Done with me pitching!
"from the ashes" Art Process
This Thursday I'll be participating in an event at the Museum of Texas Tech! I was invited to showcase a piece themed around fertility, nature, and creation. I wanted to do something new and hadn't done my old portrait painting style in a while so I figured why not. So let me take you through the step by steps! (because I remembered to take pictures this time)

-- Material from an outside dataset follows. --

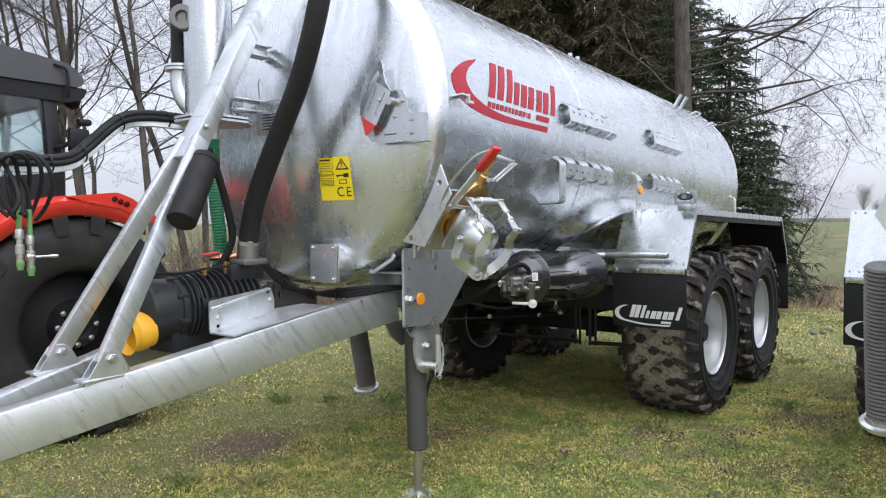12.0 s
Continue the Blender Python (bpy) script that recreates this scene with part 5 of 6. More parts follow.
def front_fittings(t):
    # warning sticker
    def lay(u, v, lift=0.003):
        y, z = -0.270 - u * (0.204 + 0.008 * (1 - v)), 1.696 + v * 0.232
        return TILTED @ Vector((end_x(y, z) - lift, y, z))

    def sheet(u0, u1, v0, v1, mat, lift, name, parent, label=""):
        bm = bmesh.new()
        n = 8
        g = [[bm.verts.new(lay(u0 + (u1 - u0) * i / n, v0 + (v1 - v0) * j / n, lift)) for i in range(n + 1)] for j in range(n + 1)]
        for j in range(n):
            for i in range(n):
                bm.faces.new((g[j][i], g[j][i + 1], g[j + 1][i + 1], g[j + 1][i]))
        return part(name, bm, mat, parent, label)
    st = sheet(0, 1, 0, 1, STICKER, 0.003, "warning_sticker", t, "yellow warning sticker with black print")
    for v in (0.335, 0.37, 0.40, 0.66, 0.985):
        sheet(0.04, 0.46, v, v + 0.012, INK, 0.0045, "print_line", st)
    for v in (0.43, 0.46, 0.50, 0.70, 0.74, 0.78, 0.82, 0.86):
        sheet(0.06, 0.40 + 0.03 * ((v * 100) % 2), v, v + 0.010, INK, 0.0045, "print_line", st)
    sheet(0.05, 0.40, 0.91, 0.95, INK, 0.0045, "print_bar", st)
    for u in (0.04, 0.45):
        sheet(u, u + 0.012, 0.335, 0.985, INK, 0.0045, "print_line", st)

    def text(body, u, v, size, parent, gap=1.0):
        cu = bpy.data.curves.new("print", "FONT")
        cu.body, cu.size, cu.extrude, cu.align_x, cu.resolution_u, cu.space_character = body, size, 0.0, "CENTER", 4, gap
        ob = bpy.data.objects.new("print", cu)
        me = bpy.data.meshes.new_from_object(ob)
        bpy.data.objects.remove(ob)
        for w in me.vertices:
            w.co = lay(u + w.co.x / 0.210, v + w.co.y / 0.232, 0.0050)
        me.materials.append(INK)
        attach("printed_word", me, parent, "black printed word")
    text("Figyelem!", 0.245, 0.555, 0.028, st)
    text("CE", 0.74, 0.09, 0.072, st, 1.25)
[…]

This was my initial rough sketch while I tried to get an idea of what I wanted to do. The main element keywords were woman, skull mask, flowers, pink. So this came out of that. I wanted it to be light in color and nature to play off the giant skull.
Next:
I used tracing paper to figure out all the elements separately. I drew the girl and then I drew the skull 20 different times because why did I do this angle and there were no reference pictures for that exact angle and oh my god I'm an idiot I literally have like 10 different real skulls I can use as my own reference.
Welcome to my life.
Then I combined them on a separate tracing paper sheet.
I switched the skull from a bird to a canine (coyote to be exact because I own one) because I felt like there was a bit more aggressiveness and harshness to the canine skull. Bird skulls are very elegant but can be creepy. I use them in my Bird Lady series because they mirror the image of a Plague Doctor's mask so well. I didn't want this to be creepy but I did want a primal element to the image to balance with the light flowers and hair and elongation of the neck.

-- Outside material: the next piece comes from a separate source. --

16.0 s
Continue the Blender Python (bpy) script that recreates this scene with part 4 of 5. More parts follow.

Next I cut my watercolor paper to the size I wanted, measured out a border, and transferred the image from tracing paper to watercolor paper using our light table. Once I got a majority of it down solid, I went in and filled out the flowers, tattoos, and a lot of the details. This image is in black and white so what you don't know is I traced this entirely in my usual red grading pencil.
I don't like using pencil to outline before watercoloring because it can blend in too much and I loose my outline. I planned on using pinks throughout the whole piece so using red would help keep the tone and I wouldn't have to worry about it blending in. Red is pretty resilient.
The initial background flat color with the watercolor and ink. I wanted it choppy and muddled but it's gonna get a few layers to color balance later.
I started shading in the lady and coloring in the hair. Here you can also see I added white ink to the background to tone down the color so the focus is on the woman. Fun fact: I'm bad at watercoloring any skin tones and prefer to do black and white ladies because I'm weird and bad at color theory. I'm working on it, but I'm awful at picking more than 3 colors to go together well.
I used Indian ink to lightly shade the skull and her body, layering it gently for the flower tattoos so they aren't too dark. Black tattoos are never true black because of the healing process and I didn't want it too pop too much.
The skull also got a brown wash to show that it's bone and seperate it from her skin.
I outlined the hair in red pen and the rest of her and the skull in a black micron pen, also adding more ink layers to the skull. I used metallic inks to wash the flowers lightly and then went in and outlined and filled in the steps and leaves with a gold paint pen. I've been dying to use it in a piece and the highlight is to die for. I wanted to differentiate between the death aspect and the life aspect with the gold.
At this point, it's late at night and I think it's done, but then show Rony and he critiques it because that's what art couples do. Critiques were that the snout needed to be darker to match the eye socket, the right of her face is too flat and needs more dimension and the flowers need to be cleaned up. I huff and get irritated because I've been working too long and I was sooooooo close and get back to trying to fix things.
I fixed the angle on her face (added where her ear might be), deepened the shadows, added more hair shadows, darkened the snout, and cleaned up the flowers. Rony had suggested adding black outlines to the flowers and I nixed that because I didn't want black on them. Sometimes, you hold your ground. I peeled off the masking tape, cursed because it peeled some paper, but then remember that's why you put the tape on the borders because it's gonna get chopped off later.
And I'm done!
I love how this piece came out and miss doing the semi-realistic creepy portraits so I'll have to do more some time. I need to get this framed for showcasing but after that I'm going to try and get it scanned so I can make prints. Big pieces are hard to scan unless you have a giant scanner, which I don't.
But it'll be available for sale. Thanks for reading this step by step! All in all, this was about an 6 hour piece (breaks and pauses not included) but I think it came out pretty good.